**SET EXERCISE:** Give the data below again exactly as written, without its pictures.

**SOURCE DATA:**
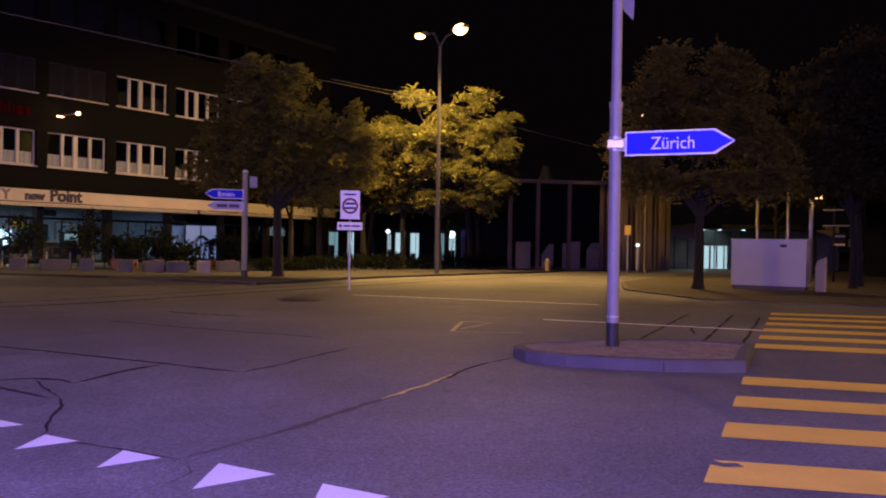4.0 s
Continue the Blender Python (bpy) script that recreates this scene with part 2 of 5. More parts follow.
RED_LETTER = mat("red_letter", (0.06, 0.002, 0.004), 0.95, spec=0.02, var=0.1, bump=0.02)
DARK_LETTER = mat("dark_letter", (0.04, 0.03, 0.06), 0.5, var=0.1, bump=0.02)
GREY_LETTER = mat("grey_letter", (0.2, 0.19, 0.2), 0.5, var=0.1, bump=0.02)
FABRIC = mat("rolled_awning", (0.5, 0.45, 0.38), 0.9, var=0.2, scale=4, bump=0.2)
DARK_PLASTIC = mat("dark_plastic", (0.014, 0.014, 0.016), 0.8, spec=0.12, var=0.2, bump=0.1)
LENS_DARK = mat("unlit_lens", (0.015, 0.015, 0.018), 0.7, spec=0.1, var=0.2, bump=0)
SODIUM_GLOW = glow("sodium_glow", (1.0, 0.7, 0.34), 5)
SODIUM_HOT = glow("sodium_bright_glow", (1.0, 0.66, 0.2), 6.5)
SODIUM_DIM = glow("sodium_small_glow", (1.0, 0.55, 0.22), 8)
AMBER_GLOW = glow("amber_signal_glow", (1.0, 0.16, 0.005), 2.0)
AMBER_CORE = glow("amber_core_glow", (1.0, 0.42, 0.05), 4.5)
COOL_GLOW = glow("cool_lamp_glow", (0.7, 0.9, 1.0), 2.2)
# wall colour with emission in place of the room's lamplight
LIT_ROOM_GLOW = mat("lit_room_glow", (0.15, 0.17, 0.22), 0.6, var=0.15, emit=(0.36, 0.5, 1.0), power=0.26)
BRIGHT_GLOW = glow("bright_lamp_glow", (0.8, 0.95, 1.0), 4.0)
STAIR_GLOW = glow("stairwell_glow", (0.6, 0.75, 0.72), 0.05)
COOL_DIM = glow("cool_dim_glow", (0.5, 0.8, 0.85), 0.42)
SCREEN_GLOW = glow("screen_glow", (0.35, 0.75, 1.0), 1.6)
VIOLET_FILL_GLOW = glow("violet_fill_glow", (0.26, 0.2, 1.0), 0.55)
LED_STRIP = glow("violet_strip_glow", (0.3, 0.24, 1.0), 1.3)
SHOP_GLOW = glow("shop_window_glow", (0.72, 0.92, 0.95), 0.9)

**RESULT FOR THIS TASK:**
4.0 s
Continue the Blender Python (bpy) script that recreates this scene with part 2 of 5. More parts follow.
RED_LETTER = mat("red_letter", (0.06, 0.002, 0.004), 0.95, spec=0.02, var=0.1, bump=0.02)
DARK_LETTER = mat("dark_letter", (0.04, 0.03, 0.06), 0.5, var=0.1, bump=0.02)
GREY_LETTER = mat("grey_letter", (0.2, 0.19, 0.2), 0.5, var=0.1, bump=0.02)
FABRIC = mat("rolled_awning", (0.5, 0.45, 0.38), 0.9, var=0.2, scale=4, bump=0.2)
DARK_PLASTIC = mat("dark_plastic", (0.014, 0.014, 0.016), 0.8, spec=0.12, var=0.2, bump=0.1)
LENS_DARK = mat("unlit_lens", (0.015, 0.015, 0.018), 0.7, spec=0.1, var=0.2, bump=0)
SODIUM_GLOW = glow("sodium_glow", (1.0, 0.7, 0.34), 5)
SODIUM_HOT = glow("sodium_bright_glow", (1.0, 0.66, 0.2), 6.5)
SODIUM_DIM = glow("sodium_small_glow", (1.0, 0.55, 0.22), 8)
AMBER_GLOW = glow("amber_signal_glow", (1.0, 0.16, 0.005), 2.0)
AMBER_CORE = glow("amber_core_glow", (1.0, 0.42, 0.05), 4.5)
COOL_GLOW = glow("cool_lamp_glow", (0.7, 0.9, 1.0), 2.2)
# wall colour with emission in place of the room's lamplight
LIT_ROOM_GLOW = mat("lit_room_glow", (0.15, 0.17, 0.22), 0.6, var=0.15, emit=(0.36, 0.5, 1.0), power=0.26)
BRIGHT_GLOW = glow("bright_lamp_glow", (0.8, 0.95, 1.0), 4.0)
STAIR_GLOW = glow("stairwell_glow", (0.6, 0.75, 0.72), 0.05)
COOL_DIM = glow("cool_dim_glow", (0.5, 0.8, 0.85), 0.42)
SCREEN_GLOW = glow("screen_glow", (0.35, 0.75, 1.0), 1.6)
VIOLET_FILL_GLOW = glow("violet_fill_glow", (0.26, 0.2, 1.0), 0.55)
LED_STRIP = glow("violet_strip_glow", (0.3, 0.24, 1.0), 1.3)
SHOP_GLOW = glow("shop_window_glow", (0.72, 0.92, 0.95), 0.9)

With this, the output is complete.